> _Job_
All of the data should be repeated exactly; pictures are not part of the copy.

> _Dataset section_
============================================================

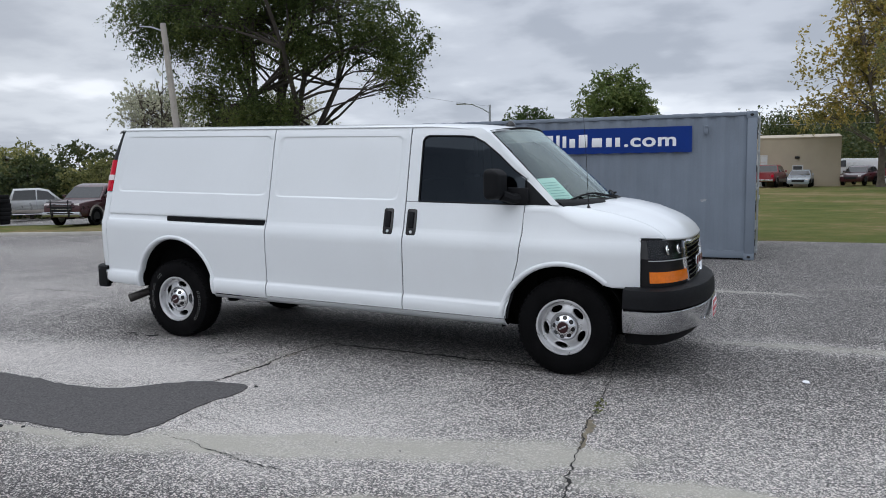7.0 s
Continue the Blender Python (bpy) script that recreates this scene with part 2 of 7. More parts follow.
def turf(name):
    mat = bpy.data.materials.new(name)
    mat.use_nodes = True
    nt = mat.node_tree
    N, L = nt.nodes.new, nt.links.new
    p = nt.nodes["Principled BSDF"]
    tc = N("ShaderNodeTexCoord")
    n1, n2, n3 = (N("ShaderNodeTexNoise") for _ in range(3))
    for n, s, d in ((n1, 0.12, 6), (n2, 1.1, 6), (n3, 25.0, 4)):
        n.inputs["Scale"].default_value, n.inputs["Detail"].default_value = s, d
        n.inputs["Roughness"].default_value = 0.62
        L(tc.outputs["Object"], n.inputs["Vector"])
    a, b = N("ShaderNodeMath"), N("ShaderNodeMath")
    a.operation = b.operation = "MULTIPLY_ADD"
    a.inputs[1].default_value, b.inputs[1].default_value = 0.5, 0.35
    L(n2.outputs[0], a.inputs[0])
    L(n1.outputs[0], a.inputs[2])
    L(n3.outputs[0], b.inputs[0])
    L(a.outputs[0], b.inputs[2])
    r = ramp_node(nt, [(0.66, (0.045, 0.072, 0.014)), (0.85, (0.095, 0.112, 0.028)), (1.0, (0.155, 0.132, 0.052)), (1.15, (0.21, 0.165, 0.085))])
    L(b.outputs[0], r.inputs[0])
    L(r.outputs[0], p.inputs["Base Color"])
    p.inputs["Roughness"].default_value, p.inputs["Specular IOR Level"].default_value = 0.9, 0.1
    bp = N("ShaderNodeBump")
    bp.inputs["Strength"].default_value, bp.inputs["Distance"].default_value = 0.8, 0.05
    L(n3.outputs[0], bp.inputs["Height"])
    L(bp.outputs[0], p.inputs["Normal"])
    return mat


WHITE = surf("white_vehicle_paint", (0.735, 0.765, 0.79), rough=0.32, vary=0.015, scale=1.5, coat=0.5, dirt=(0.55, 0.55, 0.53), dirt_amount=0.10)
BLACK_PLASTIC = surf("black_plastic", (0.0085, 0.009, 0.0105), rough=0.58, spec=0.13, vary=0.25, bump=0.15, bump_scale=400)
BLACK_GLOSS = surf("black_gloss", (0.008, 0.008, 0.009), rough=0.15, vary=0.1)
# near-black: the deep shade under and inside the van is put into this colour
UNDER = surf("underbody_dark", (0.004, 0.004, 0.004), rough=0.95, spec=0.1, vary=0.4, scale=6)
RUBBER = surf("tyre_rubber", (0.0045, 0.0045, 0.005), rough=0.92, spec=0.08, vary=0.3, scale=8, bump=0.2, bump_scale=120, dirt=(0.022, 0.021, 0.02), dirt_amount=0.2)
STEEL = surf("silver_wheel_paint", (0.60, 0.605, 0.62), rough=0.30, metal=0.6, vary=0.06, scale=12, dirt=(0.22, 0.2, 0.18), dirt_amount=0.2)
CHROME = surf("chrome", (0.72, 0.73, 0.75), rough=0.12, metal=1.0, vary=0.05, scale=5, dirt=(0.4, 0.4, 0.4), dirt_amount=0.25)
DULL_CHROME = surf("dull_chrome", (0.52, 0.53, 0.55), rough=0.18, metal=1.0, vary=0.08, scale=5, dirt=(0.3, 0.3, 0.3), dirt_amount=0.35)
RED_LENS = surf("red_lens", (0.52, 0.001, 0.02), rough=0.3, vary=0.12, scale=9, coat=0.08, spec=0.15)
CLEAR_LENS = surf("clear_lens", (0.75, 0.7, 0.7), rough=0.15, vary=0.1, coat=0.6)
AMBER = surf("amber_lens", (0.76, 0.18, 0.005), rough=0.18, vary=0.12, scale=14, coat=0.6)
TINT = glass("dark_tinted_glass", (0.05, 0.054, 0.06), (0.60, 0.72, 0.86), 0.02, 0.04)
SHIELD = glass("windscreen_glass", (0.78, 0.85, 0.82), (0.86, 0.98, 0.97), 0.03, 0.105)
LAMP_GLASS = glass("headlamp_glass", (0.74, 0.75, 0.77), (0.6, 0.6, 0.62), 0.02, 0.03)
CLOTH = surf("grey_cloth", (0.10, 0.10, 0.11), rough=0.95, vary=0.2, bump=0.3, bump_scale=300)
PAPER = surf("mint_paper", (0.62, 0.90, 0.82), rough=0.8, vary=0.05)
SIGN_WHITE = surf("white_vinyl", (0.82, 0.83, 0.85), rough=0.5, vary=0.03)


# ---- mesh tools ----
def root_of(ob):
    while ob.parent:
        ob = ob.parent
    return ob


def thing(name, at=(0, 0, 0), label="", category="", group="", kind=""):
    """An Empty at a thing's base, under which its parts are placed in world measures."""
    ob = new(name)
    ob.empty_display_size = 0.2
    ob.location = at
    return tagged(ob, label, category, group, kind)


def finish(bm, name, angle=35, smooth=True):
    me = bpy.data.meshes.new(name)
    bm.normal_update()
    for f in bm.faces:
        f.smooth = smooth
    bm.to_mesh(me)
    bm.free()
    if smooth:
        me.set_sharp_from_angle(angle=radians(angle))
    return me


def part(name, bm, material, parent, label="", angle=35, smooth=True):
    """One mesh under a thing or a part."""
    off = Vector(root_of(parent).location)
    bmesh.ops.translate(bm, verts=bm.verts, vec=-off)
    ob = new(name, finish(bm, name, angle, smooth))
    ob.data.materials.append(material)
    ob.parent = parent
    return tagged(ob, label)


def alone(name, bm, material, label, category="", group="", kind="", at=(0, 0, 0), angle=35, smooth=True):
    """One mesh that is a thing by itself."""
    bmesh.ops.translate(bm, verts=bm.verts, vec=-Vector(at))
    ob = new(name, finish(bm, name, angle, smooth))
    ob.location = at
    ob.data.materials.append(material)
    return tagged(ob, label, category, group, kind)


def again(ob, m, parent=None):
    """A further part on the same mesh."""
    o = new(ob.name.split(".")[0], ob.data)
    o.matrix_basis = m
    o.parent = parent or ob.parent
    return o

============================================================

> _Result for this task_
7.0 s
Continue the Blender Python (bpy) script that recreates this scene with part 2 of 7. More parts follow.
def turf(name):
    mat = bpy.data.materials.new(name)
    mat.use_nodes = True
    nt = mat.node_tree
    N, L = nt.nodes.new, nt.links.new
    p = nt.nodes["Principled BSDF"]
    tc = N("ShaderNodeTexCoord")
    n1, n2, n3 = (N("ShaderNodeTexNoise") for _ in range(3))
    for n, s, d in ((n1, 0.12, 6), (n2, 1.1, 6), (n3, 25.0, 4)):
        n.inputs["Scale"].default_value, n.inputs["Detail"].default_value = s, d
        n.inputs["Roughness"].default_value = 0.62
        L(tc.outputs["Object"], n.inputs["Vector"])
    a, b = N("ShaderNodeMath"), N("ShaderNodeMath")
    a.operation = b.operation = "MULTIPLY_ADD"
    a.inputs[1].default_value, b.inputs[1].default_value = 0.5, 0.35
    L(n2.outputs[0], a.inputs[0])
    L(n1.outputs[0], a.inputs[2])
    L(n3.outputs[0], b.inputs[0])
    L(a.outputs[0], b.inputs[2])
    r = ramp_node(nt, [(0.66, (0.045, 0.072, 0.014)), (0.85, (0.095, 0.112, 0.028)), (1.0, (0.155, 0.132, 0.052)), (1.15, (0.21, 0.165, 0.085))])
    L(b.outputs[0], r.inputs[0])
    L(r.outputs[0], p.inputs["Base Color"])
    p.inputs["Roughness"].default_value, p.inputs["Specular IOR Level"].default_value = 0.9, 0.1
    bp = N("ShaderNodeBump")
    bp.inputs["Strength"].default_value, bp.inputs["Distance"].default_value = 0.8, 0.05
    L(n3.outputs[0], bp.inputs["Height"])
    L(bp.outputs[0], p.inputs["Normal"])
    return mat


WHITE = surf("white_vehicle_paint", (0.735, 0.765, 0.79), rough=0.32, vary=0.015, scale=1.5, coat=0.5, dirt=(0.55, 0.55, 0.53), dirt_amount=0.10)
BLACK_PLASTIC = surf("black_plastic", (0.0085, 0.009, 0.0105), rough=0.58, spec=0.13, vary=0.25, bump=0.15, bump_scale=400)
BLACK_GLOSS = surf("black_gloss", (0.008, 0.008, 0.009), rough=0.15, vary=0.1)
# near-black: the deep shade under and inside the van is put into this colour
UNDER = surf("underbody_dark", (0.004, 0.004, 0.004), rough=0.95, spec=0.1, vary=0.4, scale=6)
RUBBER = surf("tyre_rubber", (0.0045, 0.0045, 0.005), rough=0.92, spec=0.08, vary=0.3, scale=8, bump=0.2, bump_scale=120, dirt=(0.022, 0.021, 0.02), dirt_amount=0.2)
STEEL = surf("silver_wheel_paint", (0.60, 0.605, 0.62), rough=0.30, metal=0.6, vary=0.06, scale=12, dirt=(0.22, 0.2, 0.18), dirt_amount=0.2)
CHROME = surf("chrome", (0.72, 0.73, 0.75), rough=0.12, metal=1.0, vary=0.05, scale=5, dirt=(0.4, 0.4, 0.4), dirt_amount=0.25)
DULL_CHROME = surf("dull_chrome", (0.52, 0.53, 0.55), rough=0.18, metal=1.0, vary=0.08, scale=5, dirt=(0.3, 0.3, 0.3), dirt_amount=0.35)
RED_LENS = surf("red_lens", (0.52, 0.001, 0.02), rough=0.3, vary=0.12, scale=9, coat=0.08, spec=0.15)
CLEAR_LENS = surf("clear_lens", (0.75, 0.7, 0.7), rough=0.15, vary=0.1, coat=0.6)
AMBER = surf("amber_lens", (0.76, 0.18, 0.005), rough=0.18, vary=0.12, scale=14, coat=0.6)
TINT = glass("dark_tinted_glass", (0.05, 0.054, 0.06), (0.60, 0.72, 0.86), 0.02, 0.04)
SHIELD = glass("windscreen_glass", (0.78, 0.85, 0.82), (0.86, 0.98, 0.97), 0.03, 0.105)
LAMP_GLASS = glass("headlamp_glass", (0.74, 0.75, 0.77), (0.6, 0.6, 0.62), 0.02, 0.03)
CLOTH = surf("grey_cloth", (0.10, 0.10, 0.11), rough=0.95, vary=0.2, bump=0.3, bump_scale=300)
PAPER = surf("mint_paper", (0.62, 0.90, 0.82), rough=0.8, vary=0.05)
SIGN_WHITE = surf("white_vinyl", (0.82, 0.83, 0.85), rough=0.5, vary=0.03)


# ---- mesh tools ----
def root_of(ob):
    while ob.parent:
        ob = ob.parent
    return ob


def thing(name, at=(0, 0, 0), label="", category="", group="", kind=""):
    """An Empty at a thing's base, under which its parts are placed in world measures."""
    ob = new(name)
    ob.empty_display_size = 0.2
    ob.location = at
    return tagged(ob, label, category, group, kind)


def finish(bm, name, angle=35, smooth=True):
    me = bpy.data.meshes.new(name)
    bm.normal_update()
    for f in bm.faces:
        f.smooth = smooth
    bm.to_mesh(me)
    bm.free()
    if smooth:
        me.set_sharp_from_angle(angle=radians(angle))
    return me


def part(name, bm, material, parent, label="", angle=35, smooth=True):
    """One mesh under a thing or a part."""
    off = Vector(root_of(parent).location)
    bmesh.ops.translate(bm, verts=bm.verts, vec=-off)
    ob = new(name, finish(bm, name, angle, smooth))
    ob.data.materials.append(material)
    ob.parent = parent
    return tagged(ob, label)


def alone(name, bm, material, label, category="", group="", kind="", at=(0, 0, 0), angle=35, smooth=True):
    """One mesh that is a thing by itself."""
    bmesh.ops.translate(bm, verts=bm.verts, vec=-Vector(at))
    ob = new(name, finish(bm, name, angle, smooth))
    ob.location = at
    ob.data.materials.append(material)
    return tagged(ob, label, category, group, kind)


def again(ob, m, parent=None):
    """A further part on the same mesh."""
    o = new(ob.name.split(".")[0], ob.data)
    o.matrix_basis = m
    o.parent = parent or ob.parent
    return o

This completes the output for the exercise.